Question

Consider the following hypothetical scenario for Jordan Lake, NC. In a given year, the average watershed inflow to the lake is 900 cfs. Precipitation over the lake is 32 inches/year and evaporation over the lake is 55 inches/year; the area of the lake is 47,000 ac. If an average flow of 300 cfs must be released from the dam for the benefit of fish and downstream water users, calculate the amount of water that can be withdrawn from the lake to provide water supply for the Triangle area. Assume any other source/sink of water (such as groundwater), is negligible.

Answer 1

The lake can withdraw a maximum of
`1.464* 10^(10)` cubic feet per year to provide water supply for the Triangle area.

Step-by-step explanation:

The maximum amount of water that can be withdrawn from the lake is represented by the following formula:

`V = V_(in)+V_(p)-V_(e)-V_(out)` (Eq. 1)

Where:

`V` - Available amount of water for water supply in the Triangle area, measured in cubic feet per year.

`V_(in)` - Inflow amount of water, measured in cubic feet per year.

`V_(out)` - Amount of water released for the benefit of fish and downstream water users, measured in cubic feet per year.

`V_(p)` - Amount of water due to precipitation, measured in cubic feet per year.

`V_(e)` - Amount of evaporated water, measured in cubic feet per year.

Then, we can expand this expression as follows:

`V = f_(in)\cdot \Delta t+h_(p)\cdot A_(l)-h_(e)\cdot A_(l)-f_(out)\cdot \Delta t`

`V = (f_(in)-f_(out))\cdot \Delta t +(h_(p)-h_(e))\cdot A_(l)` (Eq. 2)

Where:

`f_(in)` - Average watershed inflow, measured in cubic feet per second.

`f_(out)` - Average flow to be released, measured in cubic feet per second.

`\Delta t` - Yearly time, measured in seconds per year.

`h_(p)` - Change in lake height due to precipitation, measured in feet per year.

`h_(e)` - Change in lake height due to evaporation, measured in feet per year.

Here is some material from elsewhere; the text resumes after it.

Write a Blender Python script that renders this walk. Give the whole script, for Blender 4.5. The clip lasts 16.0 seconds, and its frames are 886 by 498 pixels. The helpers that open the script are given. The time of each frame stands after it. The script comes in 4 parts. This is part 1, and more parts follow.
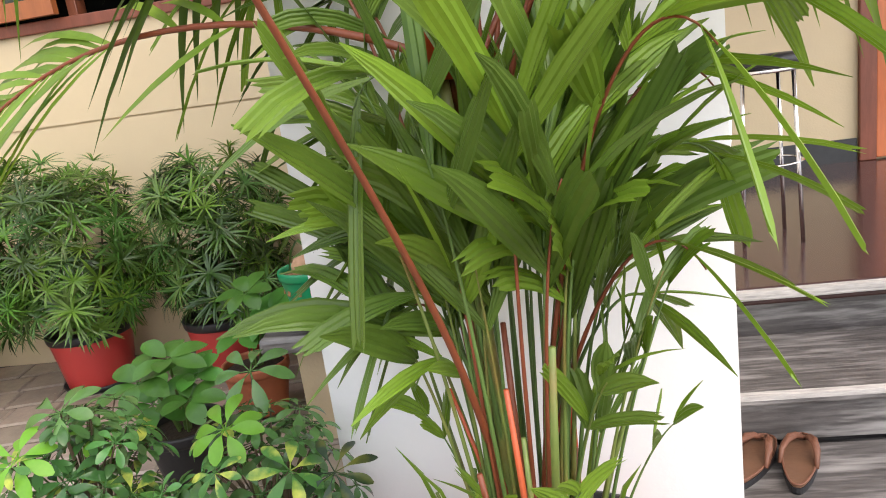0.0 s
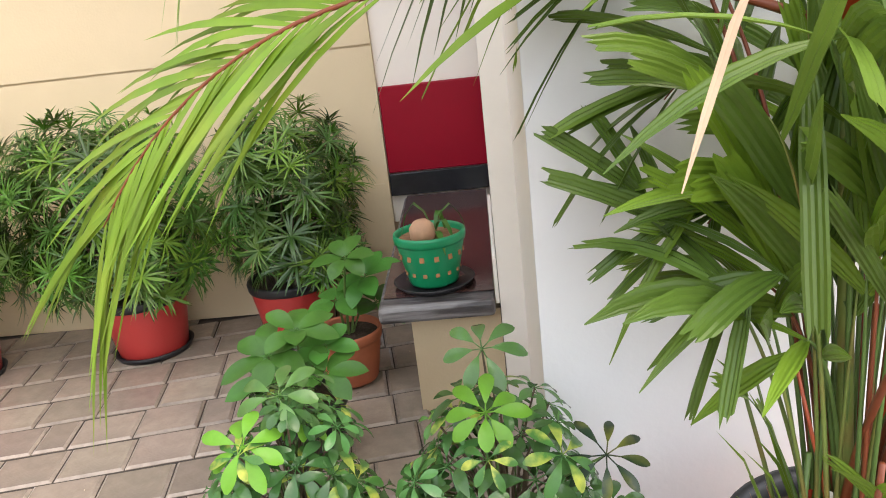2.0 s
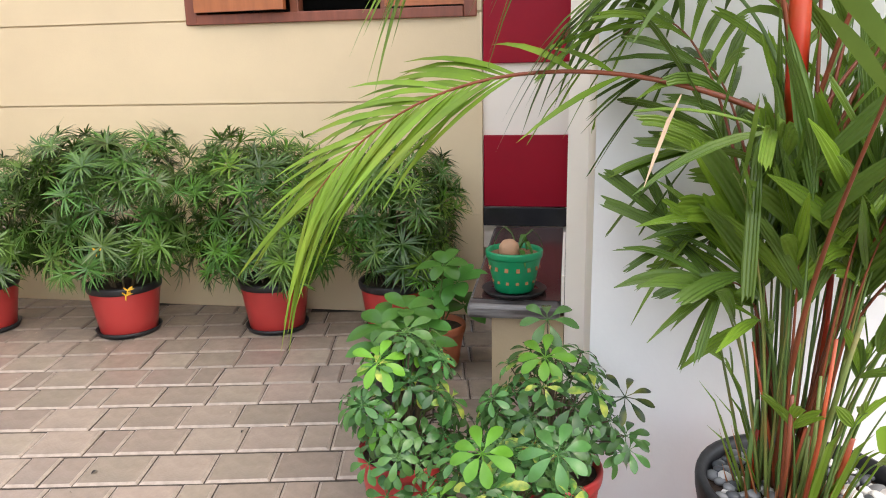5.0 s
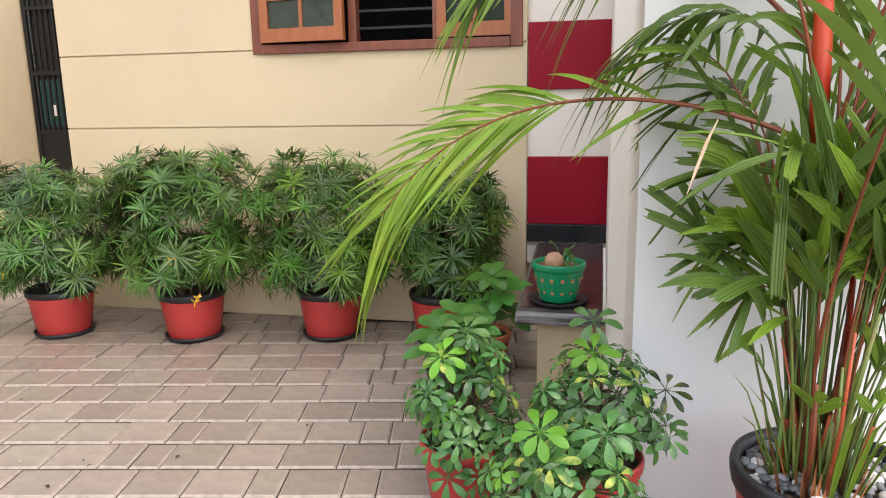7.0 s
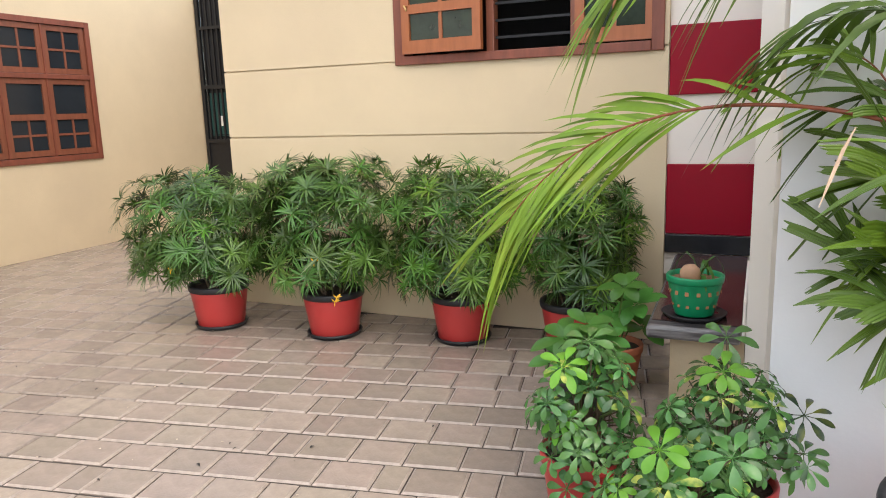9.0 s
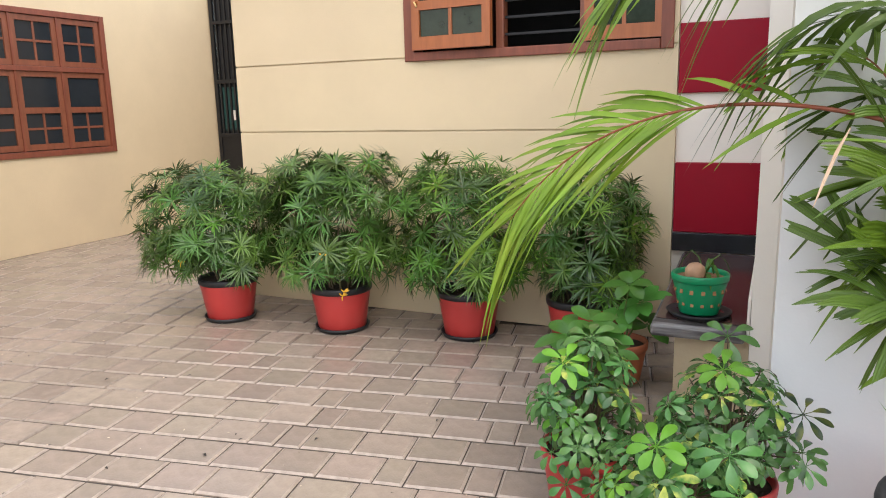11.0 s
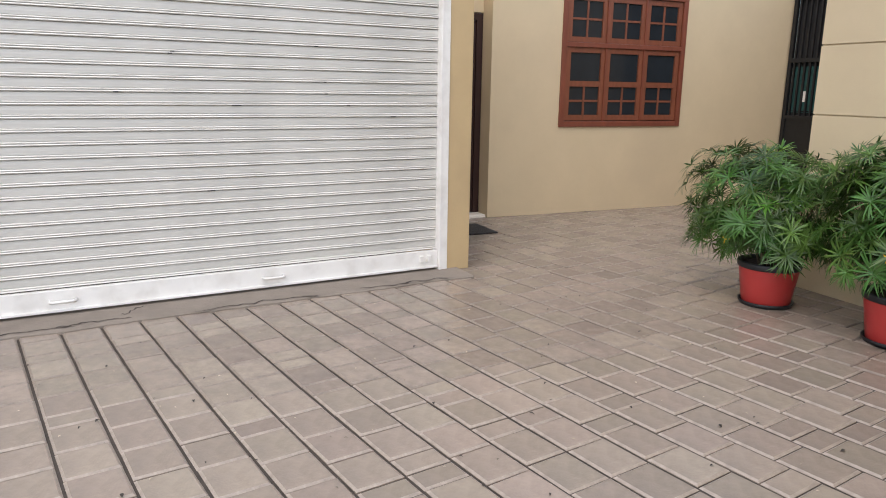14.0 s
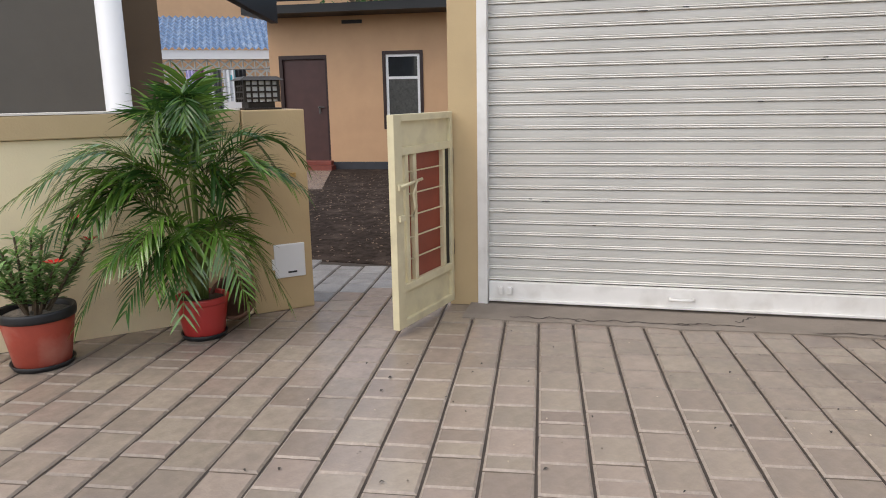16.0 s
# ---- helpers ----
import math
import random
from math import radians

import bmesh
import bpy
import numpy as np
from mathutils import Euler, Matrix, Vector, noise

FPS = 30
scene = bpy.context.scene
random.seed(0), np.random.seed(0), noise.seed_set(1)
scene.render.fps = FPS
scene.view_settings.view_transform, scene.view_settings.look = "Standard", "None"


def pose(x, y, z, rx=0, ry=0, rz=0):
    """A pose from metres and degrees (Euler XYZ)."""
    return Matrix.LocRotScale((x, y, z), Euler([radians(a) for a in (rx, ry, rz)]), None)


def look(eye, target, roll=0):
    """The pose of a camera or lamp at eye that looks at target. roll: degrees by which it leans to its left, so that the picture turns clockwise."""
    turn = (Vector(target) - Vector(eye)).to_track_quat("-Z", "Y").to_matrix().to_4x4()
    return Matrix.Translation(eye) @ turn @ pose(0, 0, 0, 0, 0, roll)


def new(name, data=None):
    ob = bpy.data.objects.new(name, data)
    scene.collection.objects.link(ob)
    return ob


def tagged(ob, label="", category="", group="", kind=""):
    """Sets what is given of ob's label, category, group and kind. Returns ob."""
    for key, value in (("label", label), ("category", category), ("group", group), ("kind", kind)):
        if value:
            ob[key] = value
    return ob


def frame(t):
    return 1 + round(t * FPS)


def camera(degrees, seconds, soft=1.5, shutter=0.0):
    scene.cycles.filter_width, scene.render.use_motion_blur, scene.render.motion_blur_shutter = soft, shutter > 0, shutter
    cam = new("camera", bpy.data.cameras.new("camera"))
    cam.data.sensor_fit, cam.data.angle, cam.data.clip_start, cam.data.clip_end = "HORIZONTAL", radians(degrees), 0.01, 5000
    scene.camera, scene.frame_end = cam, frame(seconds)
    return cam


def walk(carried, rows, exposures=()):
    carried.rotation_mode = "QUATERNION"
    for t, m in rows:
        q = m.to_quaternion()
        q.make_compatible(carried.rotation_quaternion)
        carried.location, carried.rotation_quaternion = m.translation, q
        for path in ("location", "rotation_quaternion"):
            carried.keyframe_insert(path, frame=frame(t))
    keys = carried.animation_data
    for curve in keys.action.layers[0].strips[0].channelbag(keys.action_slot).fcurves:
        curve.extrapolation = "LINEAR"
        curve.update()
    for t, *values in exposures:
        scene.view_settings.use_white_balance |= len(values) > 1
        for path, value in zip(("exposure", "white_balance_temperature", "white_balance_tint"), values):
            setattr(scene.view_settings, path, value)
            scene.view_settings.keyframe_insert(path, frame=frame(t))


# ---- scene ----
cam = camera(63.3, 16.0, 1.0)
PATH = [
    (0, (0.106, 0.66, 1.232), (-0.198, 2.579, 0.758), -8.0),
    (0.5, (-0.027, 0.687, 1.256), (-0.235, 2.603, 0.724), -6.3),
    (1, (-0.223, 0.634, 1.249), (-0.301, 2.546, 0.67), -5.2),
    (1.5, (-0.362, 0.63, 1.299), (-0.492, 2.521, 0.658), -7.1),
    (2, (-0.525, 0.707, 1.314), (-0.668, 2.605, 0.701), -6.6),
    (2.5, (-0.63, 0.709, 1.353), (-0.78, 2.606, 0.737), -4.6),
    (3, (-0.686, 0.511, 1.363), (-0.894, 2.417, 0.794), -4.1),
    (5.5, (-0.5, -0.072, 1.363), (-0.845, 1.845, 0.907), -0.9),
    (6, (-0.504, -0.188, 1.354), (-0.777, 1.744, 0.914), -0.9),
    (6.5, (-0.543, -0.241, 1.368), (-0.855, 1.688, 0.943), -1.0),
    (7, (-0.562, -0.25, 1.372), (-0.985, 1.662, 0.968), -1.0),
    (7.5, (-0.559, -0.259, 1.375), (-1.116, 1.621, 0.983), -1.1),
    (8, (-0.544, -0.259, 1.377), (-1.212, 1.586, 0.992), -1.3),
    (8.5, (-0.526, -0.253, 1.377), (-1.273, 1.562, 0.996), -1.5),
    (9, (-0.501, -0.253, 1.379), (-1.298, 1.542, 1.001), -1.8),
    (11.5, (-0.467, -0.262, 1.383), (-1.315, 1.505, 0.986), -1.0),
    (12, (-0.466, -0.267, 1.388), (-1.437, 1.433, 0.979), -0.8),
    (12.5, (-0.463, -0.285, 1.38), (-1.62, 1.292, 0.964), -0.3),
    (13, (-0.457, -0.308, 1.374), (-1.834, 1.08, 0.952), 0.2),
    (13.5, (-0.453, -0.337, 1.369), (-2.051, 0.786, 0.941), 0.6),
    (14, (-0.453, -0.407, 1.37), (-2.237, 0.385, 0.933), 0.9),
    (14.5, (-0.453, -0.505, 1.382), (-2.361, -0.096, 0.943), 0.8),
    (15, (-0.475, -0.605, 1.372), (-2.427, -0.582, 0.939), 0.4),
    (15.5, (-0.485, -0.729, 1.377), (-2.413, -1.049, 0.951), -0.3),
    (16, (-0.504, -0.841, 1.385), (-2.358, -1.463, 0.967), -1.0),
]
EXPOSURES = [(0, 1.25, 6650, 10), (0.7, 1.34, 6700, 10), (2.0, 1.36, 6650, 10), (3.0, 1.30, 6550, 10), (6.0, 1.15, 6500, 10), (9.0, 1.06, 6450, 10), (12.2, 1.06, 6450, 10), (12.6, 0.98, 6400, 10),
             (13.0, 0.88, 6250, 9), (13.5, 0.68, 6150, 9), (14.0, 0.46, 6150, 9), (14.5, 0.25, 6180, 9), (15.0, 0.18, 6200, 9), (15.5, 0.20, 6380, 9), (16.0, 0.24, 6420, 9)]
walk(cam, [(t, look(eye, target, roll)) for t, eye, target, roll in PATH], EXPOSURES)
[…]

`A_(l)` - Surface area of the lake, measured in square feet.

If we know that
`f_(in) = 900\,(ft^(3))/(s)`,
`f_(out) = 300\,(ft^(3))/(s)`,
`\Delta t = 31,536,000\,(second)/(yr)`,
`h_(p) = 32\,(in)/(yr)`,
`h_(e) = 55\,(in)/(yr)` and
`A_(l) = 47,000\,acres`, the available amount of water for supply purposes in the Triangle area is:

`V = \left(900\,(ft^(2))/(s)-300\,(ft^(3))/(s) \right)\cdot \left(31,536,000\,(s)/(yr) \right) +\left(32\,(in)/(yr)-55\,(in)/(yr) \right)\cdot \left((1)/(12)\,(ft)/(in)\right)\cdot (47000\,acres)\cdot \left(43560\,(ft^(2))/(acre) \right)`
`V = 1.464* 10^(10)\,(ft^(3))/(yr)`

The lake can withdraw a maximum of
`1.464* 10^(10)` cubic feet per year to provide water supply for the Triangle area.